When the government spends 32 billion in solar/wind production and transmission infrastructure these capital costs will be nationalized as part of the stimulus package, and there will also be no direct interest expense to be paid by each project.  Perhaps the government will retain part of the profits, or have some other mechanism of recapturing some of the taxpayers’ investment.  But even so the wholesale price is likely to be much lower than coal’s.

Stage Two – Beyond 2014

The explosive investment in solar and wind technologies will radically increase their efficiencies.

Between 1980 and 2000 wind cost per kw fell from $2,600 to $790, mostly via increase in blade size and more efficient design.
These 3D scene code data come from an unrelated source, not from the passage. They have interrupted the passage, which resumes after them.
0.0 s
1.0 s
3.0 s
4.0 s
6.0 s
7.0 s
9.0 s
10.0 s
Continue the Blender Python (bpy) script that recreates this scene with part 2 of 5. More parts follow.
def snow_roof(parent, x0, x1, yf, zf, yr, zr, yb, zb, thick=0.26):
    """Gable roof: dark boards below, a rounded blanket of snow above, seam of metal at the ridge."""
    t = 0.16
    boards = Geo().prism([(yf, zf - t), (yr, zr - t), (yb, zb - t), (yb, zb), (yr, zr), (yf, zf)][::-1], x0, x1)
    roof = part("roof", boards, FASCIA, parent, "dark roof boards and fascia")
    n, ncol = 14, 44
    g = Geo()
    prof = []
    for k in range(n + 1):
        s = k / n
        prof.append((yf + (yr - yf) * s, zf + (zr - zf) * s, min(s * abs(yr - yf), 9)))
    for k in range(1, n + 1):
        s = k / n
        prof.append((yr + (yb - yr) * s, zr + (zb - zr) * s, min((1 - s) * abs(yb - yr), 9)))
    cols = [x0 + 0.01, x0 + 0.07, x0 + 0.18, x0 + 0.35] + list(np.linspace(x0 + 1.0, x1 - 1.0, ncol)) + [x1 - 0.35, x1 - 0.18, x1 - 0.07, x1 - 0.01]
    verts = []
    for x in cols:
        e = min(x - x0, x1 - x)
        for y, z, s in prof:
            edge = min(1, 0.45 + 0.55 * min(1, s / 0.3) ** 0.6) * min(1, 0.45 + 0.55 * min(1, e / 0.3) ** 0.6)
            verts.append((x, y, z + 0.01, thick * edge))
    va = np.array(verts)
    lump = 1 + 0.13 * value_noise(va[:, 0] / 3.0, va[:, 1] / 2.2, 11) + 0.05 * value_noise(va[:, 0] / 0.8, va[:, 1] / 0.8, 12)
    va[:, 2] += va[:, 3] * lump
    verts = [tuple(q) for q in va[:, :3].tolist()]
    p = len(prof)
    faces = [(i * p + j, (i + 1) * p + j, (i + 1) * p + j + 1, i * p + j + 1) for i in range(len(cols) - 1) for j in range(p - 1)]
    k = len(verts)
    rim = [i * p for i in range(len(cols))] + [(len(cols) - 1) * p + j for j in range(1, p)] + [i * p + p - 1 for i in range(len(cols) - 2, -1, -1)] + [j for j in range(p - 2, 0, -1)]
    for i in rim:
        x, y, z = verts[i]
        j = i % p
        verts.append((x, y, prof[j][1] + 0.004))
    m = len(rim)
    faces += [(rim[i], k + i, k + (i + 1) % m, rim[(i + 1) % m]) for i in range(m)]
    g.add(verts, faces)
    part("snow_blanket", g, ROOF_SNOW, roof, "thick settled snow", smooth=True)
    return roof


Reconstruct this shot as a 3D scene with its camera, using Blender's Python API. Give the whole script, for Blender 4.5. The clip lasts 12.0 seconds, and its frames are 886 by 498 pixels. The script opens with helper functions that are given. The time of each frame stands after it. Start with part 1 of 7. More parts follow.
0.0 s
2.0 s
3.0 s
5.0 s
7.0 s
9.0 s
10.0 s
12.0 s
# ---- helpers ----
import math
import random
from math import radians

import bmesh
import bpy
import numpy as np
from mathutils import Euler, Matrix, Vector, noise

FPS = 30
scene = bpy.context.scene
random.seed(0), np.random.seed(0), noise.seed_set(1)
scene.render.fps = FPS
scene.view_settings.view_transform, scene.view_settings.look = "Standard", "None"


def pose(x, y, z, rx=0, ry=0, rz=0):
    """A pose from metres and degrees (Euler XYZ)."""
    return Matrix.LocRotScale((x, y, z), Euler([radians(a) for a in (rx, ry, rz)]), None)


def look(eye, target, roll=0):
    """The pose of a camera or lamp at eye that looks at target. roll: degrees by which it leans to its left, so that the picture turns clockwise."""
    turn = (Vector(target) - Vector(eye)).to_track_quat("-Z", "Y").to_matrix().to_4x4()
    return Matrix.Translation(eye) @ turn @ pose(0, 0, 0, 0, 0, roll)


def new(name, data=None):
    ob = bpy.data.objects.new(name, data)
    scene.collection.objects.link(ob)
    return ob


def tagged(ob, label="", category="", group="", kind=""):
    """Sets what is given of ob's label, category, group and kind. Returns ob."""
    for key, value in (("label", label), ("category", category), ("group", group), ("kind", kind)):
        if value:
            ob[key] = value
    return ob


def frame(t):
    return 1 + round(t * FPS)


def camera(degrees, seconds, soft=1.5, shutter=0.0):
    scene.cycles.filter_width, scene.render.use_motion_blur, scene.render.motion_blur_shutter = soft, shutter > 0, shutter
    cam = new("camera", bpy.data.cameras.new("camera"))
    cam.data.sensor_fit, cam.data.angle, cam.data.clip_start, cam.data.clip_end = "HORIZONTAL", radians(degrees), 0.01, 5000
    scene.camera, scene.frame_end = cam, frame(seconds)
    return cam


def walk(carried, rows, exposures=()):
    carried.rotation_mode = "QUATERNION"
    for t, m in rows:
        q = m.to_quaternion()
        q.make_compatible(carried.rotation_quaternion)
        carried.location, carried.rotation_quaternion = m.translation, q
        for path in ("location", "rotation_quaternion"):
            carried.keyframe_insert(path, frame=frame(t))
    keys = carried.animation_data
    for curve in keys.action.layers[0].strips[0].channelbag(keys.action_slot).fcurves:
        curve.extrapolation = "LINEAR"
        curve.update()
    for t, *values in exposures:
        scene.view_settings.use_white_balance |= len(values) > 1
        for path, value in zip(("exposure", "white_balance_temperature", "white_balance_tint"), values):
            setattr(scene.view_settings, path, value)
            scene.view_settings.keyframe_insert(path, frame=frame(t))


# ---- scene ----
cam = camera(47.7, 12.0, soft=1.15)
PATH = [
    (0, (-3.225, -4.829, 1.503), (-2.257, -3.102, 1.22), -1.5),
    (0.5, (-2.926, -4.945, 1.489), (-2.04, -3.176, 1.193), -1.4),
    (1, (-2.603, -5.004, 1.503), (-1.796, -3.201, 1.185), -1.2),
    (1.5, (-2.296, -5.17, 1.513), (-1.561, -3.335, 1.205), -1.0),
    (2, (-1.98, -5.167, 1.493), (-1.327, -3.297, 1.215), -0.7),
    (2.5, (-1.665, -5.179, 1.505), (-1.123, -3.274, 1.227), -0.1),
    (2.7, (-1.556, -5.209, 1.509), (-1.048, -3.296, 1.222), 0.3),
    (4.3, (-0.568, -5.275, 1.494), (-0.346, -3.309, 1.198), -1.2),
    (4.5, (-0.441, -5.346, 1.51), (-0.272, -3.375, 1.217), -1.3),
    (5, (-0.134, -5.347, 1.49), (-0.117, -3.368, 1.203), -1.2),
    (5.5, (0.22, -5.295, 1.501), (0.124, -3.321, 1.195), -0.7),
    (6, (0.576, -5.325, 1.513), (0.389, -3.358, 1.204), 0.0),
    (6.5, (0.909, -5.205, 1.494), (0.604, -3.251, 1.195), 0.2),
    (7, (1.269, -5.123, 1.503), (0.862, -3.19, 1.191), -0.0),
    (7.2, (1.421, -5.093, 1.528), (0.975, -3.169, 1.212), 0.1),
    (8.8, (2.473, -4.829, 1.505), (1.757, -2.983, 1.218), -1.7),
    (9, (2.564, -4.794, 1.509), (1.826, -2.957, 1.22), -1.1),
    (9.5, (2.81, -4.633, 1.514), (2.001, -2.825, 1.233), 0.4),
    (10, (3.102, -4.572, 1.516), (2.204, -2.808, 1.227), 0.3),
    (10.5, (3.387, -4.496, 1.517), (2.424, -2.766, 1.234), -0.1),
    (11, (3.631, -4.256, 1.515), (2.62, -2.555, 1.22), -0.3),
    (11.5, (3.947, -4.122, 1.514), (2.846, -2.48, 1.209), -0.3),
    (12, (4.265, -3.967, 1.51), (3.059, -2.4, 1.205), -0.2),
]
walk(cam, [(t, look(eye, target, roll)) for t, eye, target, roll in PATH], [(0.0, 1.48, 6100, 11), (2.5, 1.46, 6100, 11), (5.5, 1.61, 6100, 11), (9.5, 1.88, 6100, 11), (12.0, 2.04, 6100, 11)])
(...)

Photovoltaic cell efficiency is still less than 20%.  They are also expensive due to their exotic materials and complex build processes.  This means there’s another 80% worth of energy to obtain from the same area via optimizations, as well as lower capital costs from streamlined construction.  In other words, there is a lot of room for improvement.

Thanks to a recent wave of venture capital investment, government programs, and academic interest, there are hundreds of new startups, labs and individuals doing promising research in this area where only a handful were just three years ago.  These actors will only speed up their research as the market for their products explodes overnight.  Each one is attacking the problem in a different way, and as is common with high-risk ventures, most will fail, some will succeed, and one will find a technology that is truly radical.

It is that one company that finds a new material or process which doubles the PV or turbine efficiency that will change the game entirely.  I have little doubt there will be one or two such disruptive players.

Let’s do the math: If we manage to increase efficiency of PV cells to 50%, and lower production costs to one third, that would reduce the cost of solar energy (non-subsidized) to one eighth what it is today!

The house’s proposed 850 billion stimulus package includes 30 billion for highway construction.  Instead of laying more pavement that will need to be maintained, why not make our current roads a lot safer?

Solar-powered road markers increase safety during night and low-visibility driving.  They charge during the day and illuminate all night.

Imagine being able to see stalled cars and other roadside obstructions, and the contour of the road, up to half a mile before your headlights can show you.

The lower accident rate would bring about efficiencies to our economy such as:

  • Lower driver insurance premiums (imagine an extra $100 in your pocket every month)
  • Lower ambulance and other first-responder costs to localities.
  • Lower medical expenses and insurance premiums.
  • Fewer days spent away from work while recuperating.
  • Lower costs for repairing or replacing crashed vehicles.